The FHFA has the authority to regulate the capital rules that apply to Fannie and Freddie, no question about it. Right now, however, Fannie and Freddie are in conservatorship because they were dually exposed during the housing crisis: (1) They guaranteed billions of poorly underwritten mortgages against default, and (2) They ran enormous, monoline hedge funds exposed to housing risk. When the bubble burst, the house of cards came crashing down and the taxpayer stepped in to pick up the pieces — and the tab.

Now it is proposed that the minimum leverage ratio would be either capital equal to 2.5 percent of total assets or capital equal to 1.5 percent of trust assets and 4 percent of non-trust assets.

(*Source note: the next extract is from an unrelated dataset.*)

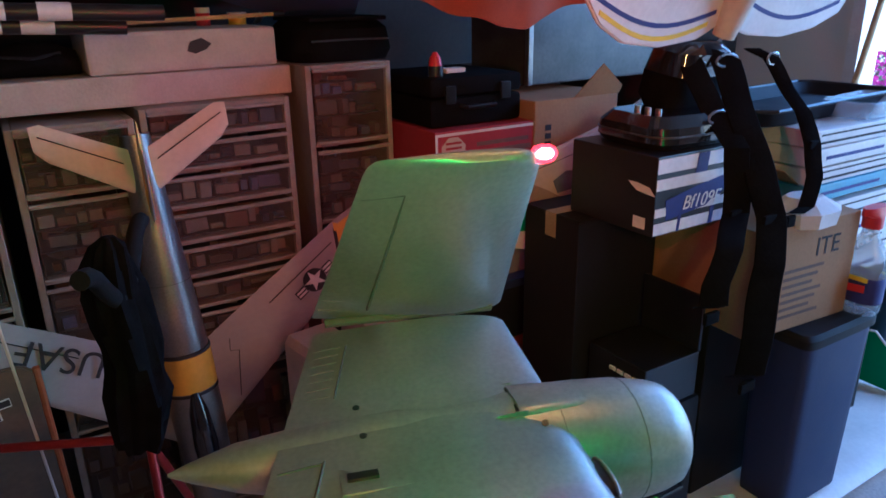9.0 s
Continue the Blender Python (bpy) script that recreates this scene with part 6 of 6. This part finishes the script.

BUT, this assumes that the GSEs are suddenly, and somehow, private entities subject to capital requirements. They are not. They are de facto agencies of the government (indeed, the Congressional Budget Office has consolidated their activities into the federal budget) and nobody — that is, nobody — has articulated a path out of conservatorship that includes 218 votes in the House, 60 votes in the Senate, and the signature of the president of the United States. Unless and until there is a policy pathway to return the GSEs to private ownership, this is fantasy rulemaking. (A more dignified version of this argument by Thomas Wade and myself can be found here.)

Even if a route from conservatorship could be satisfactorily defined, it is important to note that the path to private ownership contains some significant hurdles. For example, the moment the GSEs would be released from conservatorship they would be Systemically Important Financial Institutions (SIFIs), and subject to their own specific capital regime. It would be policy malpractice for the Financial Stability Oversight Council (FSOC) to not say so. Instantly, the capital requirements would be roughly double those of the other non-SIFIs and far above those proposed by the FHFA in this capital rule.

Which is just a long way of saying that it is fun to write rules and we AAF folks love commenting on them. But this is a fruitless exercise. Ten years after the crisis, the GSEs are no closer to becoming privatized entities. Even if they were, it is not clear what they would look like, and why the SIFI requirements of FSOC would not apply. Time would be better spent getting Congress to legislate a future for these agencies that removes the conservatorship protection and gets the taxpayer off the hook.